== Recorded information
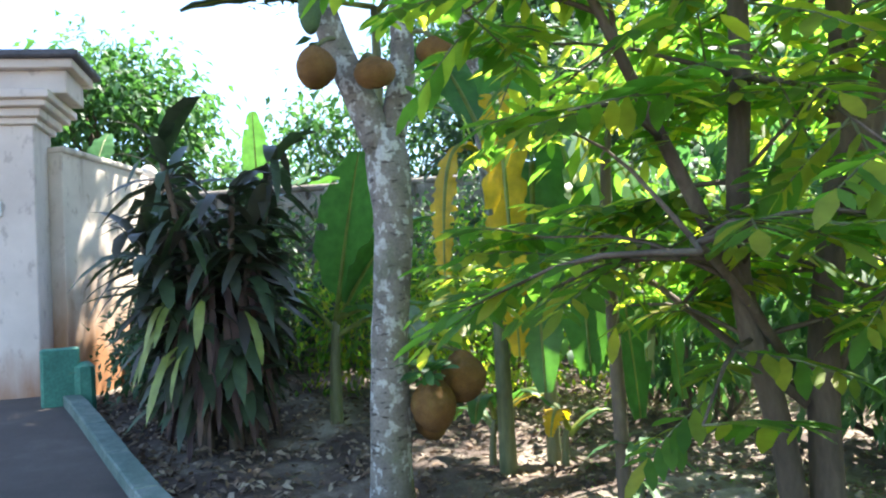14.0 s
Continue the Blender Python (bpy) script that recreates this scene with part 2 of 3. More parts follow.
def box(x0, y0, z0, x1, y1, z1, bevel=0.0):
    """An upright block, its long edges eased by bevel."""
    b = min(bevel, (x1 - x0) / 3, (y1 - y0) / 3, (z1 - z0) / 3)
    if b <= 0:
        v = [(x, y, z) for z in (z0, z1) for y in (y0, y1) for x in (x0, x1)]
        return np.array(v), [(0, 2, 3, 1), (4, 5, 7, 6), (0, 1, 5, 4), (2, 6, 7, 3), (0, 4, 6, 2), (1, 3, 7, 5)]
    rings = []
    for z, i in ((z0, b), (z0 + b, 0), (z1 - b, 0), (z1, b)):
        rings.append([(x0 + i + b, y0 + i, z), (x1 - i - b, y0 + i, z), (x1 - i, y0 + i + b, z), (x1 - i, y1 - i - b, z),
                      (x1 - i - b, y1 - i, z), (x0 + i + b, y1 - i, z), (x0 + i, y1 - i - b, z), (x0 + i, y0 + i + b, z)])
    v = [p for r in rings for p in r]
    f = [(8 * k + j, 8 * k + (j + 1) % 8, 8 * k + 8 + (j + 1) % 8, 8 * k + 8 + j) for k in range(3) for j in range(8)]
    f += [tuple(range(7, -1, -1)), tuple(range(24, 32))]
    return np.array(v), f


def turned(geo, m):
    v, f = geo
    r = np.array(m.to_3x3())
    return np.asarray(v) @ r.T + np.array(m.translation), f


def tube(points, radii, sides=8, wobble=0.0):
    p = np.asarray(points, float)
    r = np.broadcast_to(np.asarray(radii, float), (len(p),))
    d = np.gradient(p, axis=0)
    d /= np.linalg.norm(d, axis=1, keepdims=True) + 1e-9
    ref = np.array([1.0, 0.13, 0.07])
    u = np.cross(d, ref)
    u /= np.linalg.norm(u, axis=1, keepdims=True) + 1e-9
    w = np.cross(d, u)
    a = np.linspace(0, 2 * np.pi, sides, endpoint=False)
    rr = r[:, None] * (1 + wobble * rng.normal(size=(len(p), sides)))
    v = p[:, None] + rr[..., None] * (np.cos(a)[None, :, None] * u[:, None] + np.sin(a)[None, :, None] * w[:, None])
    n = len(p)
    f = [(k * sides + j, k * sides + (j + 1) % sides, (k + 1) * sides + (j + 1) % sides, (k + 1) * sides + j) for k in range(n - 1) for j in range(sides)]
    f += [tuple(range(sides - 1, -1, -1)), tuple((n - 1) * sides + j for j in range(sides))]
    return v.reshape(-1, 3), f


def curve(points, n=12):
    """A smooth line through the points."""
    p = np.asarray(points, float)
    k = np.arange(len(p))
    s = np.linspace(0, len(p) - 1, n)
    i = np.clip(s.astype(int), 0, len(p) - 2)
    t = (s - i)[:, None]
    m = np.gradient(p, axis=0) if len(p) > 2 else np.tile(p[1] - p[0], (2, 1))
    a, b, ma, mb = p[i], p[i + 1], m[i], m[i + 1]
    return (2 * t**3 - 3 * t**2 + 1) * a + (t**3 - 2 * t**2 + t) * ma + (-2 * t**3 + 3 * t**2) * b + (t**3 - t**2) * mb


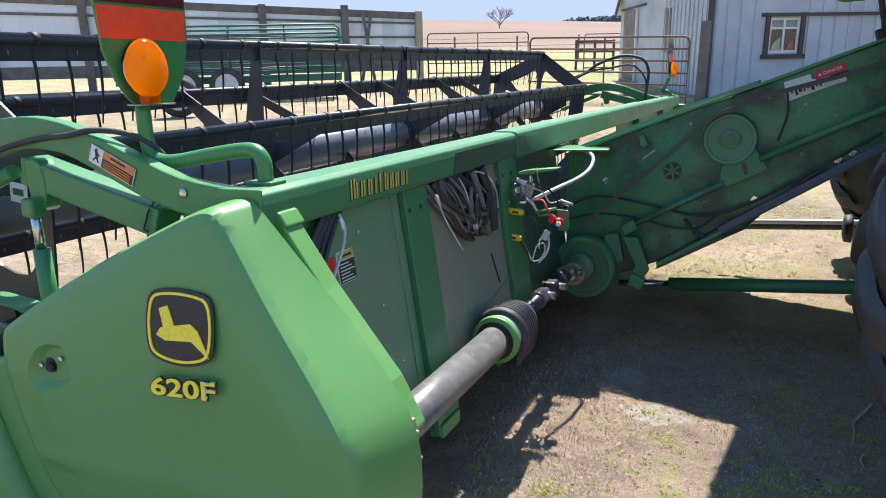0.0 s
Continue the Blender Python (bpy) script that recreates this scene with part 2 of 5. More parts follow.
====
== Recorded information
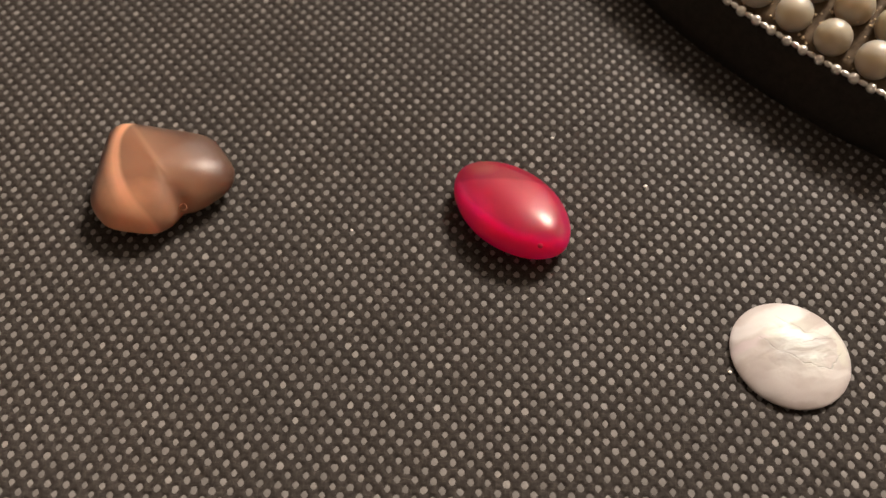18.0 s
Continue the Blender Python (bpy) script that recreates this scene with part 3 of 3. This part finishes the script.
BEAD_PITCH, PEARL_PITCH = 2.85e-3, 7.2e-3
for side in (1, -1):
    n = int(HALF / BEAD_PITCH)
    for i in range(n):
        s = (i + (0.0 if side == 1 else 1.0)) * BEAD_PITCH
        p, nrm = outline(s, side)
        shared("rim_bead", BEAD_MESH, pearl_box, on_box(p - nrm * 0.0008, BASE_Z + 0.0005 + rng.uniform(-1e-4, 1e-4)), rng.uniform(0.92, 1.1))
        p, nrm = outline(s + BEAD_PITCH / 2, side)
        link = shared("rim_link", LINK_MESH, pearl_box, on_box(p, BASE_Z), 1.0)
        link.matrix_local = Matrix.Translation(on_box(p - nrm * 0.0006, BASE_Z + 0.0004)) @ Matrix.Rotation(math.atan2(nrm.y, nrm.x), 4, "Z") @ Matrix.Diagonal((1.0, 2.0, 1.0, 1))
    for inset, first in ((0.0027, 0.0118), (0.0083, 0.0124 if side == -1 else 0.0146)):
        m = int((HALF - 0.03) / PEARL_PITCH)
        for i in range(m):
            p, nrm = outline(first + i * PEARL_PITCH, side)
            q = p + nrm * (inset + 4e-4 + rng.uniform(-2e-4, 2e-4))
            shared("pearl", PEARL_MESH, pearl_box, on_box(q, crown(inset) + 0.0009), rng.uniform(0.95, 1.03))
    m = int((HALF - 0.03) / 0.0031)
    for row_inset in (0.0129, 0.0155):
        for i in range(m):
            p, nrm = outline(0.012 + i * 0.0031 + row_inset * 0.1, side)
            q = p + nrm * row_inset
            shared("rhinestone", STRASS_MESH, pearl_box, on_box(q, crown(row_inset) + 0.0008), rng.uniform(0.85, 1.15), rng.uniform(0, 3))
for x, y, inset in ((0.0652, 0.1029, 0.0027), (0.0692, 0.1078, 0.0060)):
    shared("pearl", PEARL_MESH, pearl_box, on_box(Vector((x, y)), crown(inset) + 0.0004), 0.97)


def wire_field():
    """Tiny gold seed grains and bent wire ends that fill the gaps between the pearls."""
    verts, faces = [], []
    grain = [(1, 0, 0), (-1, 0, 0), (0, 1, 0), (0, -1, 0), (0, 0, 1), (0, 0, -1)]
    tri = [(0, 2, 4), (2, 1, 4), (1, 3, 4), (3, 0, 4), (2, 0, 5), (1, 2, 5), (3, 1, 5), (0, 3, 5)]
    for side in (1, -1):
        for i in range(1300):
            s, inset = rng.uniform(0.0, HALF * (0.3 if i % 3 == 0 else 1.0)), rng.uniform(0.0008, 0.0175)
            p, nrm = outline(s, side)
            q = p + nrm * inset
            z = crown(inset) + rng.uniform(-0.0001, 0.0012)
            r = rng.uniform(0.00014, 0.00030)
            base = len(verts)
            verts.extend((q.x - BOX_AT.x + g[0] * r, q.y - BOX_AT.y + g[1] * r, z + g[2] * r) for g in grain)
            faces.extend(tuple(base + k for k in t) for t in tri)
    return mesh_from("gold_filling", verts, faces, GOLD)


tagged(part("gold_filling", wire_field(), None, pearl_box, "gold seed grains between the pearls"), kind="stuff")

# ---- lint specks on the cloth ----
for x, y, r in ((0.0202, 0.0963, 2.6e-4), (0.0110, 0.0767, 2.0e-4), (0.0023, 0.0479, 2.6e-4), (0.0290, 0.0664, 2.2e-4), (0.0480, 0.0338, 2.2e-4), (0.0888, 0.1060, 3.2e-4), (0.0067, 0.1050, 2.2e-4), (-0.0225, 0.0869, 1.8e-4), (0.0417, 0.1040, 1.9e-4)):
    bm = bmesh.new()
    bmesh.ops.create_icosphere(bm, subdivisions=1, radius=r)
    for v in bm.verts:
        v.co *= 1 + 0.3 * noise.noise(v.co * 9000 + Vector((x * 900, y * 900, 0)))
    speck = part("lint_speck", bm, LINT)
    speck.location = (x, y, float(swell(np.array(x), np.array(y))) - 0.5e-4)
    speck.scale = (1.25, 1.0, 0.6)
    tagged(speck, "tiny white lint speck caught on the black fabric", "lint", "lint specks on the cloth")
====
Determine the number of lines in the entries above where the string "this" appears. Answer with the number alone.

3